Well Done, Peter, you have turned up with another British gem of a frame !
E A Boults were very much admired in the 50s and 60s for their quality of building and the rare unusual touches wwith the lug-work and seat-stay top-eyes.
Your frame is obviously somewhere up at the top of the model range, with it's nicely tweaked lugs. The lugs are actually Oscar Egg Super Champion model SC 4 or 6..a rather rare model. The arrow-type pieces have been added on probably before the lugs were brazed into the frame. Bob Jackson in his JRJ days ie in the 1950s did something slightly similar with the same lug-set.
When Ernie Witcomb left the army in the late 1940s and decided to set up a bike business he decided to buy out the E A Boult name...and continued to build in that name for a few years..and he also built similar frames for Henry Burton, a cycle shop in Stafford up near the Potteries..a company that is still on the go...These too always used Oscar Egg lugs and had very unusual and interesting top-eyes. Very nice frames and very under-rated.

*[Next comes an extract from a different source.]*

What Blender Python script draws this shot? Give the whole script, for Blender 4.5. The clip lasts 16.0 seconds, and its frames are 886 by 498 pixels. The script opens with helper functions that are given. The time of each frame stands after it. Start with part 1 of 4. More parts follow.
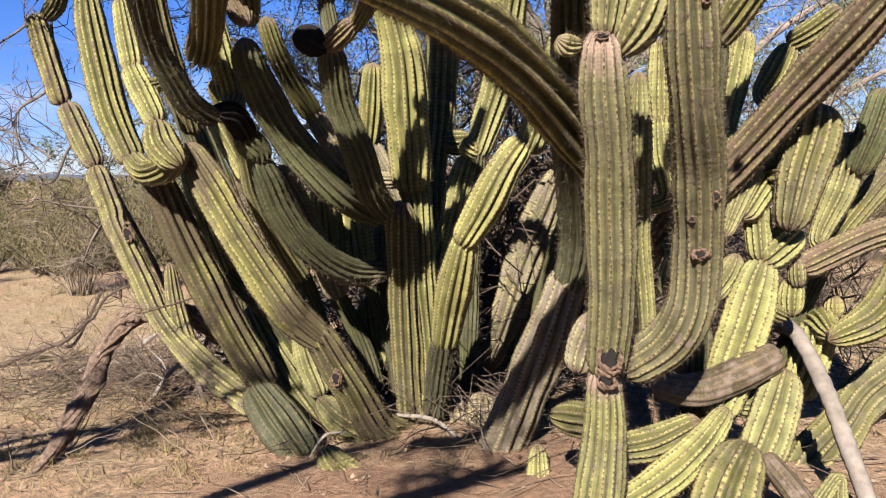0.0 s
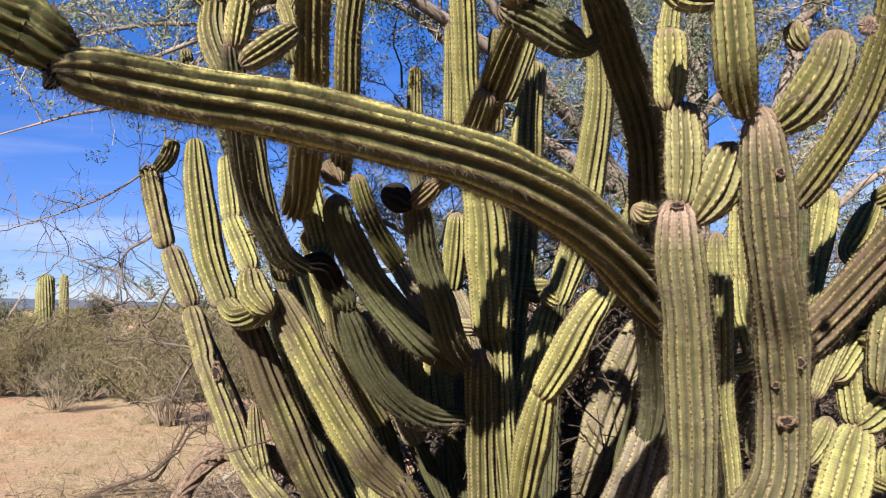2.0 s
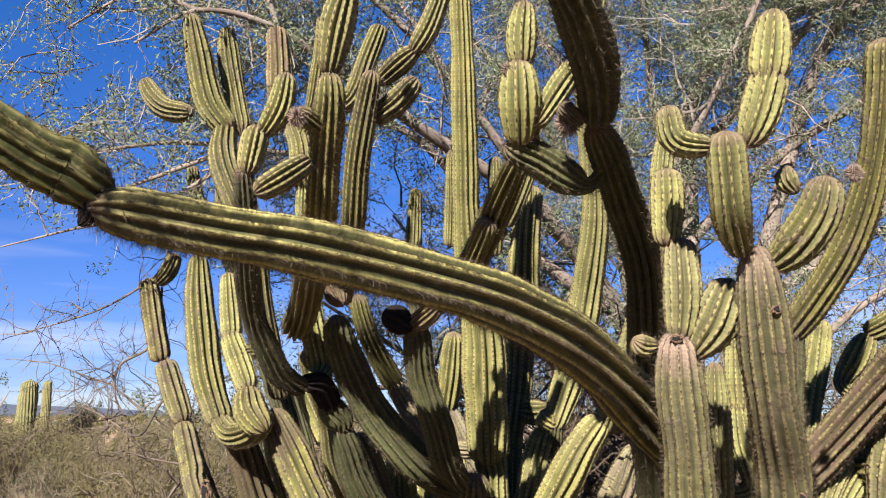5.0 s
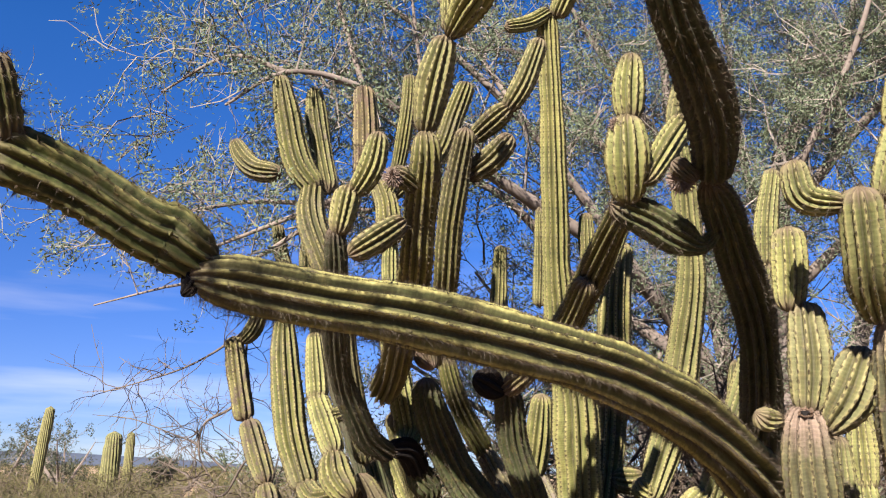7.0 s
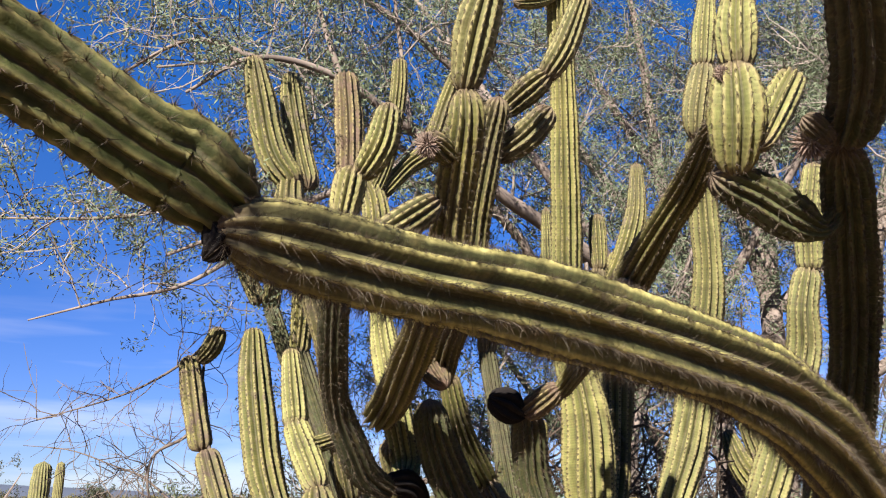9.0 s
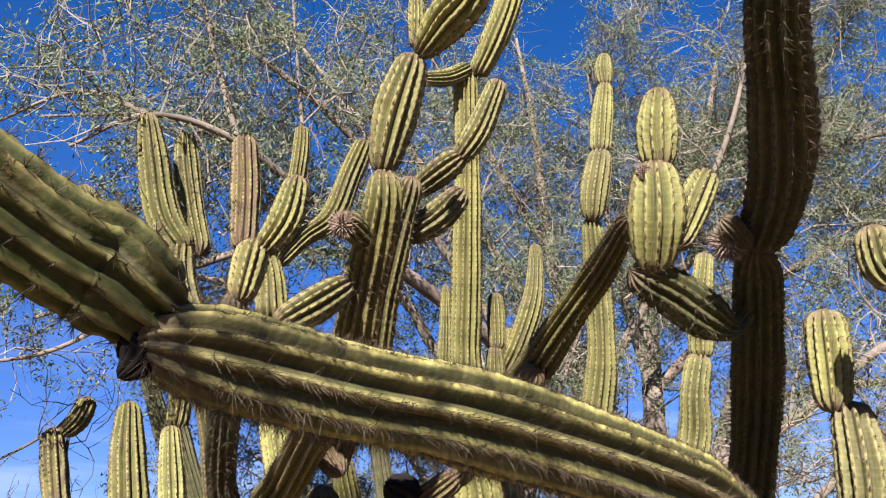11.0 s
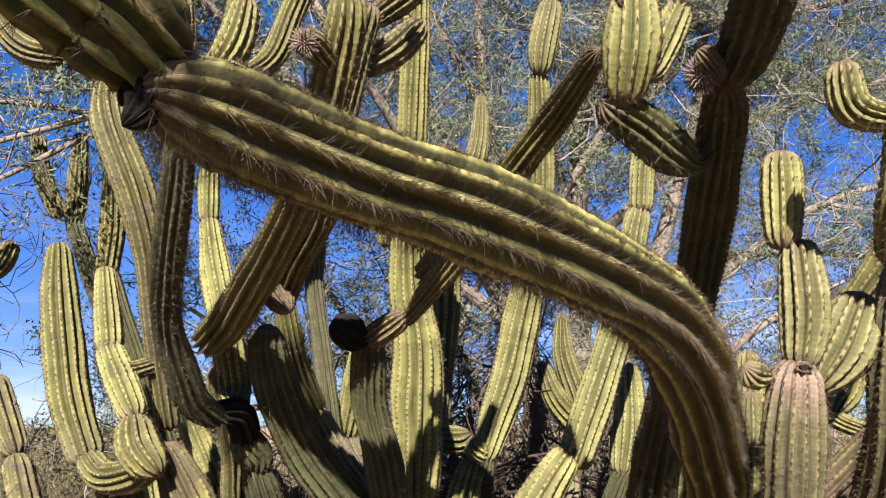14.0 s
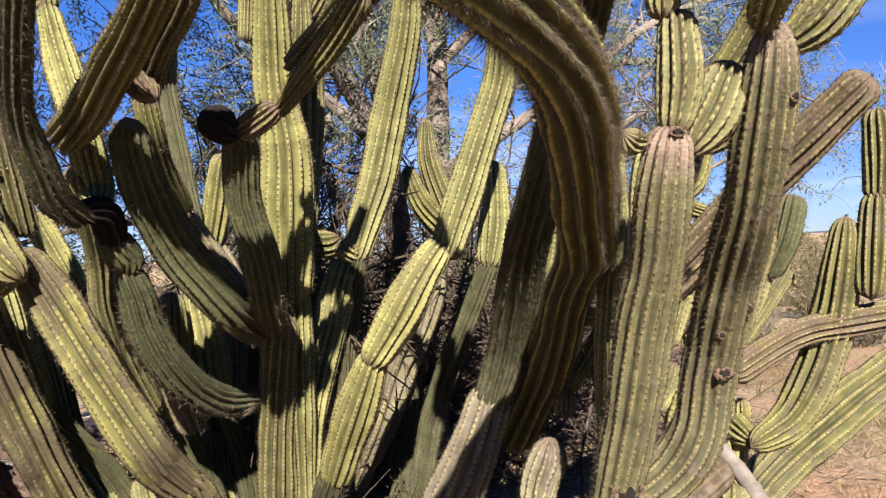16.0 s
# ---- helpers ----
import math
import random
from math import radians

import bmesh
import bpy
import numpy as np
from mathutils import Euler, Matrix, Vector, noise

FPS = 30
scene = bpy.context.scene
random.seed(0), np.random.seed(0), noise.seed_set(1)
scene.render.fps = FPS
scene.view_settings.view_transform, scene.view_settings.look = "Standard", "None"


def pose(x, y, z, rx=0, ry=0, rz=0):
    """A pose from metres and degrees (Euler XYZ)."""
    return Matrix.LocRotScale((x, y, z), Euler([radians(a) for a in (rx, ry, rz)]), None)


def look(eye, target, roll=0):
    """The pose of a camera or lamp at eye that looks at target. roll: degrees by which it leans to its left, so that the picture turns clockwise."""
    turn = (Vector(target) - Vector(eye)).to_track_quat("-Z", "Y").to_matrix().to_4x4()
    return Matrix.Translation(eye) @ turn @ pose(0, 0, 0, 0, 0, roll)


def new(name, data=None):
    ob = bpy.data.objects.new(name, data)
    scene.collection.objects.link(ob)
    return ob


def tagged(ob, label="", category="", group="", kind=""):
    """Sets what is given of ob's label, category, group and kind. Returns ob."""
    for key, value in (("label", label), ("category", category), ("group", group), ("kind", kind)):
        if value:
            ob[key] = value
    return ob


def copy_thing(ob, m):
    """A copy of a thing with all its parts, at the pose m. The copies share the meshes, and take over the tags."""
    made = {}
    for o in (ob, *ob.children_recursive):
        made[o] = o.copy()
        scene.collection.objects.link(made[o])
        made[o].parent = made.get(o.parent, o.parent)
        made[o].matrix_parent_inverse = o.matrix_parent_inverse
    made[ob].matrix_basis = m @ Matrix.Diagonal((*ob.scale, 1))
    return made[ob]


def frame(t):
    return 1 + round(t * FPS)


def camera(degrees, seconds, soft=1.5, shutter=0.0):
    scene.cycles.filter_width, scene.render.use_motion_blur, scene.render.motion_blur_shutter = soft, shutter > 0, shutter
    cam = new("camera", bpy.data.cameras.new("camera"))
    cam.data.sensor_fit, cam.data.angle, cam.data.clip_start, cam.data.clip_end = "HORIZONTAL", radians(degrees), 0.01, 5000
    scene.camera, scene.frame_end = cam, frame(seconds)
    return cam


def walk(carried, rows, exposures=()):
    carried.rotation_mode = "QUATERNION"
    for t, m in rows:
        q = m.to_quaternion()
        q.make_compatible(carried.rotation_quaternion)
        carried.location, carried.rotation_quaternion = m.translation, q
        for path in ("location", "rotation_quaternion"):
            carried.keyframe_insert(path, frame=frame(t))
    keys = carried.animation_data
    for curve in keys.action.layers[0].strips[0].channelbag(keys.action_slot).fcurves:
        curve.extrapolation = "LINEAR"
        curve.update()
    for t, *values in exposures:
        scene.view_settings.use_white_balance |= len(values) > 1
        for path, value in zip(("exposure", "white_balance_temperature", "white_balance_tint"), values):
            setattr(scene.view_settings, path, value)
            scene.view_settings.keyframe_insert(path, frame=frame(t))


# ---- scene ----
cam = camera(56.3, 16.0, 1.1)
METRES, EYE, TILT, LEAN, TURN = 1.7, 1.6, -5.8, 2.2, 0.0
ROWS = [
    (0.0, 0.0, 0.0, 0.0, 0.0, 0.0, -0.0),
    (0.5, 0.0148, -0.0107, 0.0113, 1.36, 1.89, 0.17),
    (1.0, 0.016, -0.0236, 0.023, 3.33, 4.55, -0.52),
    (1.5, 0.0135, -0.0355, 0.0361, 4.96, 7.26, -1.22),
    (2.0, 0.0117, -0.0377, 0.0429, 5.64, 9.2, -1.67),
    (2.5, 0.0117, -0.0445, 0.0487, 5.7, 10.38, -1.92),
    (3.0, 0.0119, -0.0602, 0.0559, 5.23, 12.01, -2.18),
    (3.5, 0.0065, -0.0621, 0.0612, 4.67, 13.68, -2.46),
    (6.0, -0.0128, -0.0862, 0.0705, 5.27, 18.98, -3.11),
    (6.5, -0.0193, -0.0759, 0.0905, 7.89, 20.05, -3.37),
    (7.0, -0.0649, -0.0233, 0.0977, 9.66, 20.4, -4.17),
    (7.5, -0.1527, 0.0579, 0.1126, 9.1, 20.24, -3.09),
    (8.0, -0.2334, 0.0897, 0.1103, 6.67, 19.69, -2.4),
    (8.5, -0.257, 0.1603, 0.115, 6.1, 20.28, -2.55),
    (9.0, -0.2705, 0.2584, 0.1445, 5.83, 22.27, -2.92),
    (9.5, -0.2945, 0.276, 0.1547, 3.23, 24.58, -2.6),
    (10.0, -0.3277, 0.2875, 0.1626, -1.16, 25.75, -1.45),
    (12.5, -0.3002, 0.2865, 0.2209, -3.42, 27.92, -1.65),
    (13.0, -0.3227, 0.2811, 0.194, -4.79, 25.83, -1.66),
    (13.5, -0.3541, 0.3028, 0.1676, -6.45, 22.26, -1.24),
    (14.0, -0.3692, 0.3361, 0.1462, -7.98, 18.16, -1.18),
    (14.5, -0.3846, 0.3433, 0.1254, -9.71, 14.57, -0.94),
    (15.0, -0.4074, 0.3495, 0.1007, -13.08, 10.89, -0.25),
    (15.5, -0.4198, 0.3649, 0.0831, -16.36, 8.17, 1.1),
    (16.0, -0.424, 0.3694, 0.0712, -17.88, 6.17, 2.22),
]
walk(cam, [(t, pose(0, 0, EYE, TILT, LEAN, TURN) @ pose(METRES * x, METRES * y, METRES * z, 90 + pitch, roll, yaw)) for t, x, y, z, yaw, pitch, roll in ROWS],
     [(0.0, 2.18, 6500, 16), (16.0, 2.18, 6500, 16)])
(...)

I have a couple of E A Boults and spoke to Ernie about them some months ago.. Although he must be getting on for ninety, he is very bright and alert..and still worked at least a couple of days a week. I reminded him that he used to keep his E A Boult transfers in a small cabinet on a shelf behind the shop counter!
Your brake-levers appear to be the loosely named Bartali levers..and may have the name Roi des Grimpeurs stamped on them. Very rare too!
Hope this bit of information will help you. If you get around to ordering some transfers, please get me two sets.... as just at the moment I am lost in the middle of France..and not able to do much in the way of renovating cycles.